---------- Information provided

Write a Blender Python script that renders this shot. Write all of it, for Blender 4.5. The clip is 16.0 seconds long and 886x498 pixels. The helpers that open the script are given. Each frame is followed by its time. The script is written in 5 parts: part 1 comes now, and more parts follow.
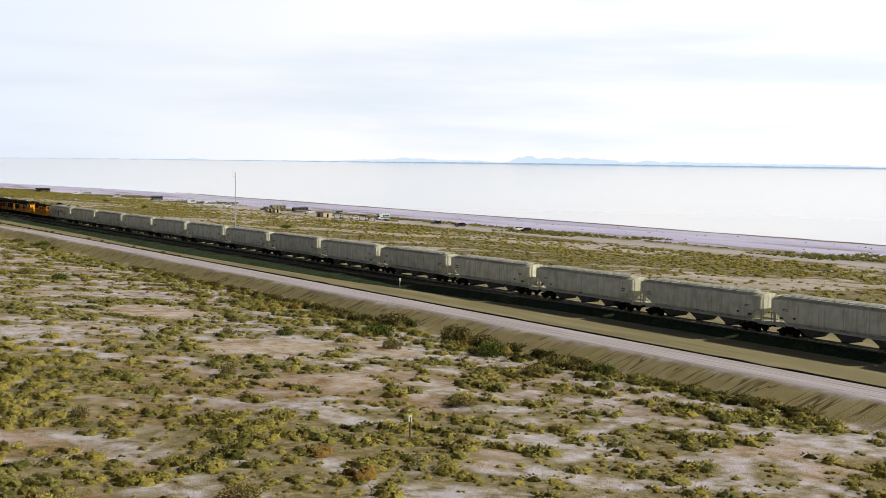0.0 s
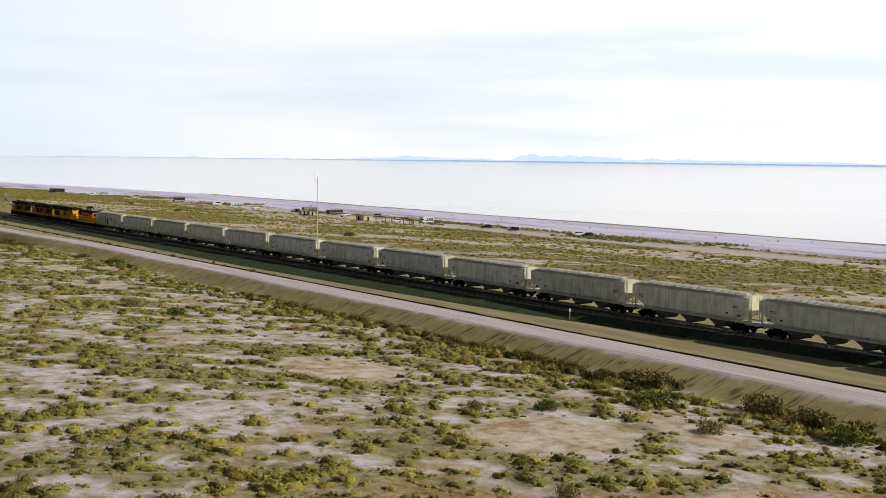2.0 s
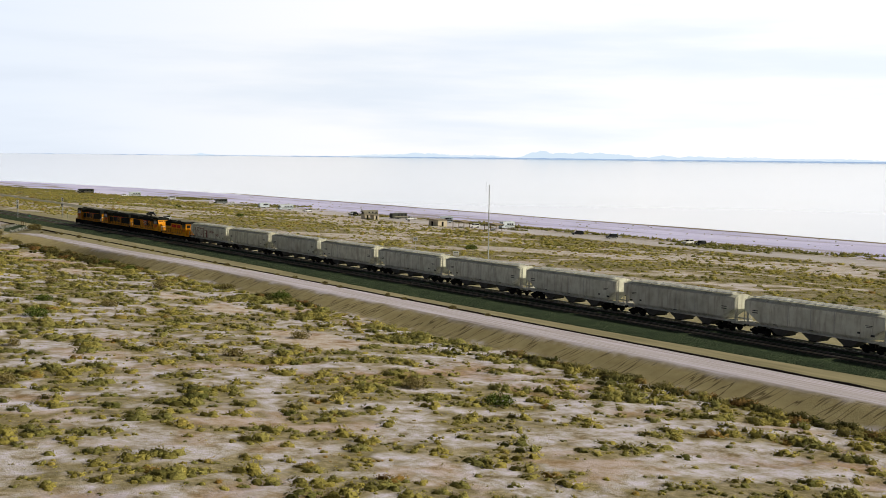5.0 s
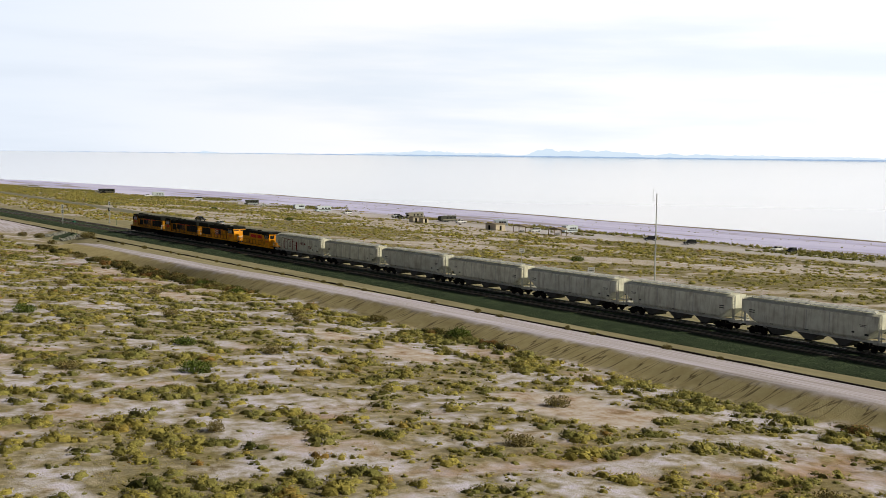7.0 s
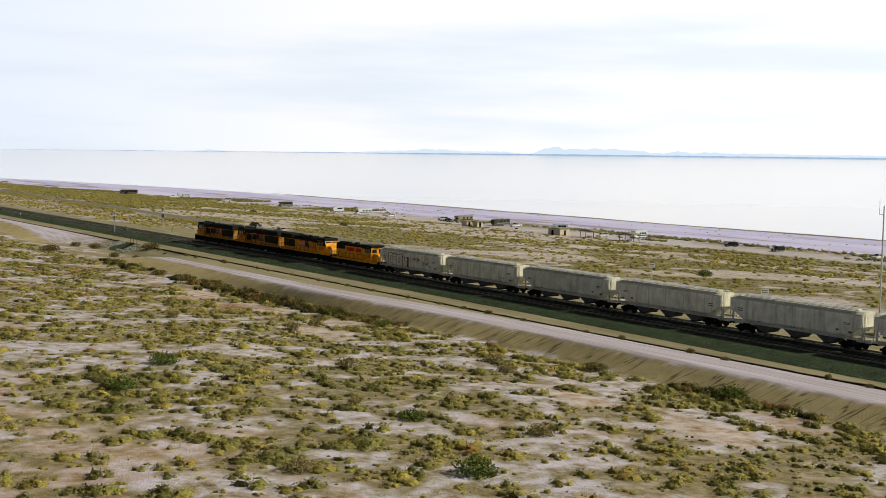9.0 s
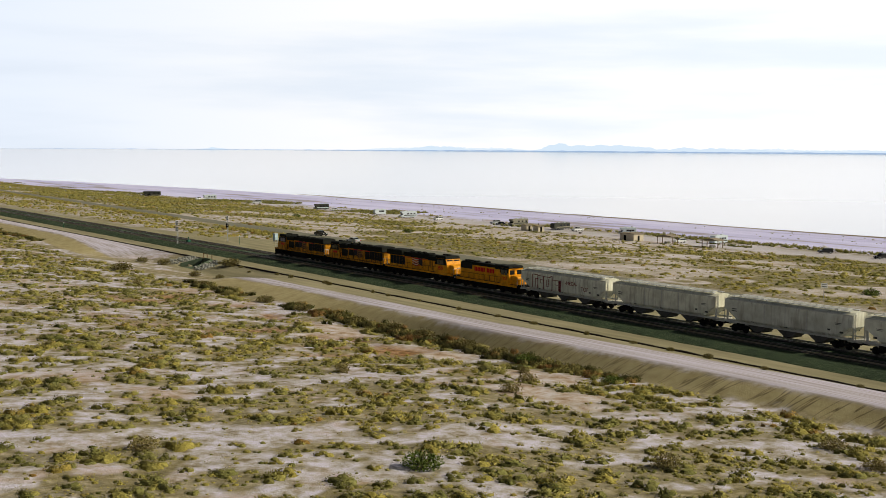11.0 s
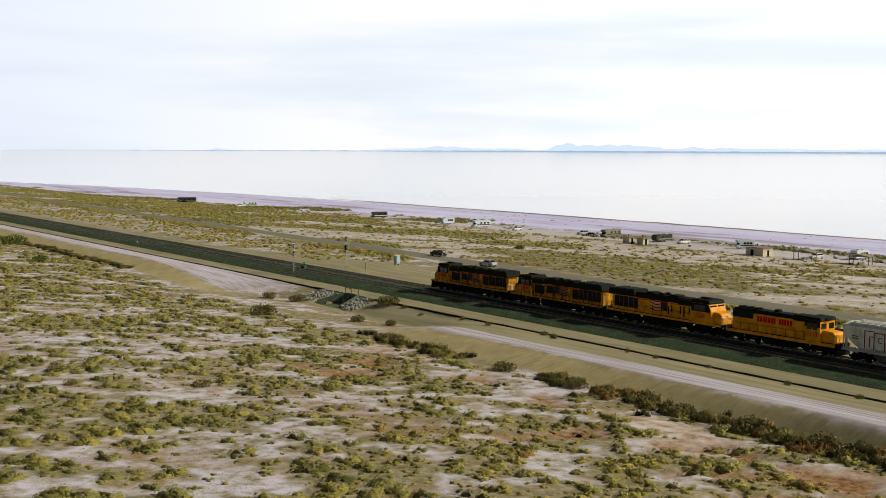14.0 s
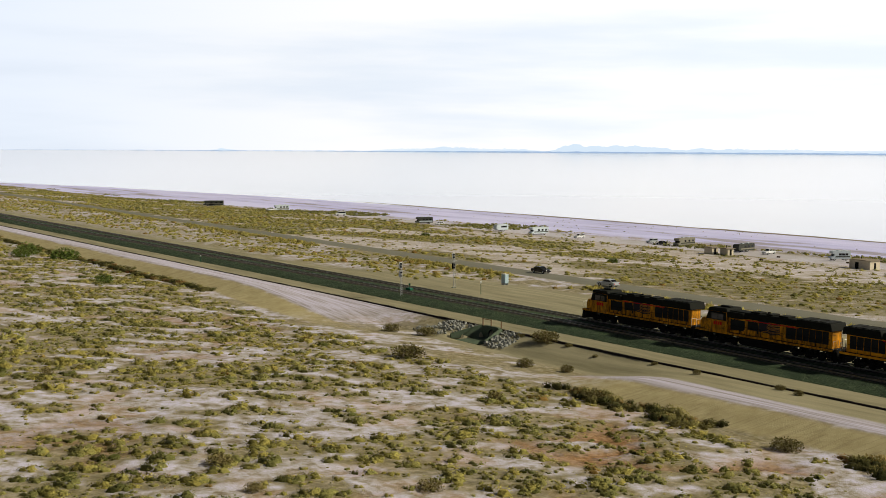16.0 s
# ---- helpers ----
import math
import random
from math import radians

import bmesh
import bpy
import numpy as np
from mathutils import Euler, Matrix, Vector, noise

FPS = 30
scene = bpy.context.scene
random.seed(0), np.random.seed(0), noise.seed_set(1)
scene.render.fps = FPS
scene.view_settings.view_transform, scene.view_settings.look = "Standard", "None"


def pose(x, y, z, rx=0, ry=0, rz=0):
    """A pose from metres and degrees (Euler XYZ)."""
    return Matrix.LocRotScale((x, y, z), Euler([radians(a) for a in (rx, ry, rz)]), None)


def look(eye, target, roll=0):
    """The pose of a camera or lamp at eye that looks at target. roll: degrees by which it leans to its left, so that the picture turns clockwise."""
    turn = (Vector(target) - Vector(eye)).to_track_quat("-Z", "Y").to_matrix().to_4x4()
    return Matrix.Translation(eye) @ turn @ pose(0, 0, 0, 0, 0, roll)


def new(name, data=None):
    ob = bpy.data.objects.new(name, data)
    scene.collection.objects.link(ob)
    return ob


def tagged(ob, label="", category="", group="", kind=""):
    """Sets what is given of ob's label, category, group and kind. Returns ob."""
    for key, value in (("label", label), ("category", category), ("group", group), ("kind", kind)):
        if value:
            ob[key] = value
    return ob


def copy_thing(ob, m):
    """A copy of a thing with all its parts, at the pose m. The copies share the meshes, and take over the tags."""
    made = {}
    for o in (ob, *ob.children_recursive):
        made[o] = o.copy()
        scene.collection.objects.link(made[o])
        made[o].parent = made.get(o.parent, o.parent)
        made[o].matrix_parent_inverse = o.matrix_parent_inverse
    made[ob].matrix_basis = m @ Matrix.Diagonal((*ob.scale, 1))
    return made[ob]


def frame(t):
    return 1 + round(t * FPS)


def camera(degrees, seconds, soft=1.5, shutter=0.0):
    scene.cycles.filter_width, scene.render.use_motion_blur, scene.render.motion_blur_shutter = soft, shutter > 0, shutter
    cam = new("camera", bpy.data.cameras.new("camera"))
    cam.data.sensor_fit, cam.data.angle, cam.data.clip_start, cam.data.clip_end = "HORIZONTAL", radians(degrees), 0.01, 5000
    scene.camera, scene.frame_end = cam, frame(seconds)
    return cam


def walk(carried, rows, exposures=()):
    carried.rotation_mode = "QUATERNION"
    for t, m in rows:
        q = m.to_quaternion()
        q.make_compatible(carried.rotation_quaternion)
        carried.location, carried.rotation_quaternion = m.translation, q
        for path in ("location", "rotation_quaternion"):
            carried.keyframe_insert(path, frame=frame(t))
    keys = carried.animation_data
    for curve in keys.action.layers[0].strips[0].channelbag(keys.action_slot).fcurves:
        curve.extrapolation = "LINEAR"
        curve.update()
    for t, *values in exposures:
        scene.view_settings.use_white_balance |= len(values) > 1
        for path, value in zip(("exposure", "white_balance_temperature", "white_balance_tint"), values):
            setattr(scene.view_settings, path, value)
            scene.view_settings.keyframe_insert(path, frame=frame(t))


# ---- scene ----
cam = camera(42.1, 16.0, soft=0.5)
# seconds, eye x y z, yaw, pitch, lean: x towards the lake from the main track, y along the rails
ROWS = [
    (0, -106.31, -2.34, 19.74, -35.739, -4.348, 0.739),
    (0.5, -106.81, 7.08, 20.05, -35.787, -4.358, 0.731),
    (1, -107.32, 16.50, 20.31, -35.823, -4.369, 0.715),
    (1.5, -107.79, 25.93, 20.53, -35.849, -4.407, 0.702),
    (2, -108.29, 35.43, 20.74, -35.881, -4.465, 0.706),
    (2.5, -108.70, 44.89, 20.88, -35.894, -4.487, 0.703),
    (3, -108.92, 54.16, 20.92, -35.889, -4.510, 0.701),
    (3.5, -109.17, 63.52, 21.04, -35.852, -4.541, 0.696),
    (4, -109.61, 72.90, 21.21, -35.834, -4.564, 0.692),
    (6.5, -112.68, 120.98, 22.11, -35.864, -4.716, 0.665),
    (7, -113.08, 130.50, 22.20, -35.876, -4.736, 0.703),
    (7.5, -113.44, 139.94, 22.31, -35.859, -4.762, 0.756),
    (8, -113.89, 149.31, 22.46, -35.848, -4.788, 0.767),
    (8.5, -114.26, 158.54, 22.57, -35.843, -4.809, 0.737),
    (9, -114.64, 167.85, 22.73, -35.828, -4.836, 0.660),
    (11.5, -116.61, 215.94, 24.07, -35.905, -5.028, 0.363),
    (12, -116.82, 225.63, 24.34, -35.947, -5.045, 0.330),
    (12.5, -116.92, 235.32, 24.56, -35.976, -5.043, 0.306),
    (13, -116.91, 245.03, 24.79, -35.977, -5.043, 0.270),
    (13.5, -116.82, 254.77, 24.94, -35.972, -5.030, 0.246),
    (14, -116.58, 264.44, 25.03, -35.950, -4.997, 0.240),
    (14.5, -116.21, 274.03, 25.05, -35.921, -4.975, 0.279),
    (15, -116.08, 283.78, 25.18, -35.914, -4.962, 0.311),
    (15.5, -116.10, 293.53, 25.36, -35.926, -4.965, 0.330),
    (16, -116.12, 303.26, 25.54, -35.928, -4.978, 0.352),
]
walk(cam, [(t, pose(x, y, z, 90 + pitch, 0, yaw) @ pose(0, 0, 0, 0, 0, lean)) for t, x, y, z, yaw, pitch, lean in ROWS])

# ---- light ----
SUN_AZ, SUN_EL = radians(128), radians(33)   # compass angle from +y towards +x, and height
HAZE_UP = 0.03
world = bpy.data.worlds.new("world")
scene.world = world
world.use_nodes = True
wn, wl = world.node_tree.nodes, world.node_tree.links
wn.clear()


def w_math(op, a, b=0.0, clamp=False):
    k = wn.new("ShaderNodeMath")
    k.operation, k.use_clamp = op, clamp
    for i, v in enumerate((a, b)):
        if isinstance(v, (int, float)):
            k.inputs[i].default_value = v
        else:
            wl.new(v, k.inputs[i])
    return k.outputs[0]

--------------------

*Instructions for the task:*
All the material shown above is to be copied exactly, with no pictures carried over.

*Output of the exercise:*
Write a Blender Python script that renders this shot. Write all of it, for Blender 4.5. The clip is 16.0 seconds long and 886x498 pixels. The helpers that open the script are given. Each frame is followed by its time. The script is written in 5 parts: part 1 comes now, and more parts follow.
0.0 s
2.0 s
5.0 s
7.0 s
9.0 s
11.0 s
14.0 s
16.0 s
# ---- helpers ----
import math
import random
from math import radians

import bmesh
import bpy
import numpy as np
from mathutils import Euler, Matrix, Vector, noise

FPS = 30
scene = bpy.context.scene
random.seed(0), np.random.seed(0), noise.seed_set(1)
scene.render.fps = FPS
scene.view_settings.view_transform, scene.view_settings.look = "Standard", "None"


def pose(x, y, z, rx=0, ry=0, rz=0):
    """A pose from metres and degrees (Euler XYZ)."""
    return Matrix.LocRotScale((x, y, z), Euler([radians(a) for a in (rx, ry, rz)]), None)


def look(eye, target, roll=0):
    """The pose of a camera or lamp at eye that looks at target. roll: degrees by which it leans to its left, so that the picture turns clockwise."""
    turn = (Vector(target) - Vector(eye)).to_track_quat("-Z", "Y").to_matrix().to_4x4()
    return Matrix.Translation(eye) @ turn @ pose(0, 0, 0, 0, 0, roll)


def new(name, data=None):
    ob = bpy.data.objects.new(name, data)
    scene.collection.objects.link(ob)
    return ob


def tagged(ob, label="", category="", group="", kind=""):
    """Sets what is given of ob's label, category, group and kind. Returns ob."""
    for key, value in (("label", label), ("category", category), ("group", group), ("kind", kind)):
        if value:
            ob[key] = value
    return ob


def copy_thing(ob, m):
    """A copy of a thing with all its parts, at the pose m. The copies share the meshes, and take over the tags."""
    made = {}
    for o in (ob, *ob.children_recursive):
        made[o] = o.copy()
        scene.collection.objects.link(made[o])
        made[o].parent = made.get(o.parent, o.parent)
        made[o].matrix_parent_inverse = o.matrix_parent_inverse
    made[ob].matrix_basis = m @ Matrix.Diagonal((*ob.scale, 1))
    return made[ob]


def frame(t):
    return 1 + round(t * FPS)


def camera(degrees, seconds, soft=1.5, shutter=0.0):
    scene.cycles.filter_width, scene.render.use_motion_blur, scene.render.motion_blur_shutter = soft, shutter > 0, shutter
    cam = new("camera", bpy.data.cameras.new("camera"))
    cam.data.sensor_fit, cam.data.angle, cam.data.clip_start, cam.data.clip_end = "HORIZONTAL", radians(degrees), 0.01, 5000
    scene.camera, scene.frame_end = cam, frame(seconds)
    return cam


def walk(carried, rows, exposures=()):
    carried.rotation_mode = "QUATERNION"
    for t, m in rows:
        q = m.to_quaternion()
        q.make_compatible(carried.rotation_quaternion)
        carried.location, carried.rotation_quaternion = m.translation, q
        for path in ("location", "rotation_quaternion"):
            carried.keyframe_insert(path, frame=frame(t))
    keys = carried.animation_data
    for curve in keys.action.layers[0].strips[0].channelbag(keys.action_slot).fcurves:
        curve.extrapolation = "LINEAR"
        curve.update()
    for t, *values in exposures:
        scene.view_settings.use_white_balance |= len(values) > 1
        for path, value in zip(("exposure", "white_balance_temperature", "white_balance_tint"), values):
            setattr(scene.view_settings, path, value)
            scene.view_settings.keyframe_insert(path, frame=frame(t))


# ---- scene ----
cam = camera(42.1, 16.0, soft=0.5)
# seconds, eye x y z, yaw, pitch, lean: x towards the lake from the main track, y along the rails
ROWS = [
    (0, -106.31, -2.34, 19.74, -35.739, -4.348, 0.739),
    (0.5, -106.81, 7.08, 20.05, -35.787, -4.358, 0.731),
    (1, -107.32, 16.50, 20.31, -35.823, -4.369, 0.715),
    (1.5, -107.79, 25.93, 20.53, -35.849, -4.407, 0.702),
    (2, -108.29, 35.43, 20.74, -35.881, -4.465, 0.706),
    (2.5, -108.70, 44.89, 20.88, -35.894, -4.487, 0.703),
    (3, -108.92, 54.16, 20.92, -35.889, -4.510, 0.701),
    (3.5, -109.17, 63.52, 21.04, -35.852, -4.541, 0.696),
    (4, -109.61, 72.90, 21.21, -35.834, -4.564, 0.692),
    (6.5, -112.68, 120.98, 22.11, -35.864, -4.716, 0.665),
    (7, -113.08, 130.50, 22.20, -35.876, -4.736, 0.703),
    (7.5, -113.44, 139.94, 22.31, -35.859, -4.762, 0.756),
    (8, -113.89, 149.31, 22.46, -35.848, -4.788, 0.767),
    (8.5, -114.26, 158.54, 22.57, -35.843, -4.809, 0.737),
    (9, -114.64, 167.85, 22.73, -35.828, -4.836, 0.660),
    (11.5, -116.61, 215.94, 24.07, -35.905, -5.028, 0.363),
    (12, -116.82, 225.63, 24.34, -35.947, -5.045, 0.330),
    (12.5, -116.92, 235.32, 24.56, -35.976, -5.043, 0.306),
    (13, -116.91, 245.03, 24.79, -35.977, -5.043, 0.270),
    (13.5, -116.82, 254.77, 24.94, -35.972, -5.030, 0.246),
    (14, -116.58, 264.44, 25.03, -35.950, -4.997, 0.240),
    (14.5, -116.21, 274.03, 25.05, -35.921, -4.975, 0.279),
    (15, -116.08, 283.78, 25.18, -35.914, -4.962, 0.311),
    (15.5, -116.10, 293.53, 25.36, -35.926, -4.965, 0.330),
    (16, -116.12, 303.26, 25.54, -35.928, -4.978, 0.352),
]
walk(cam, [(t, pose(x, y, z, 90 + pitch, 0, yaw) @ pose(0, 0, 0, 0, 0, lean)) for t, x, y, z, yaw, pitch, lean in ROWS])

# ---- light ----
SUN_AZ, SUN_EL = radians(128), radians(33)   # compass angle from +y towards +x, and height
HAZE_UP = 0.03
world = bpy.data.worlds.new("world")
scene.world = world
world.use_nodes = True
wn, wl = world.node_tree.nodes, world.node_tree.links
wn.clear()


def w_math(op, a, b=0.0, clamp=False):
    k = wn.new("ShaderNodeMath")
    k.operation, k.use_clamp = op, clamp
    for i, v in enumerate((a, b)):
        if isinstance(v, (int, float)):
            k.inputs[i].default_value = v
        else:
            wl.new(v, k.inputs[i])
    return k.outputs[0]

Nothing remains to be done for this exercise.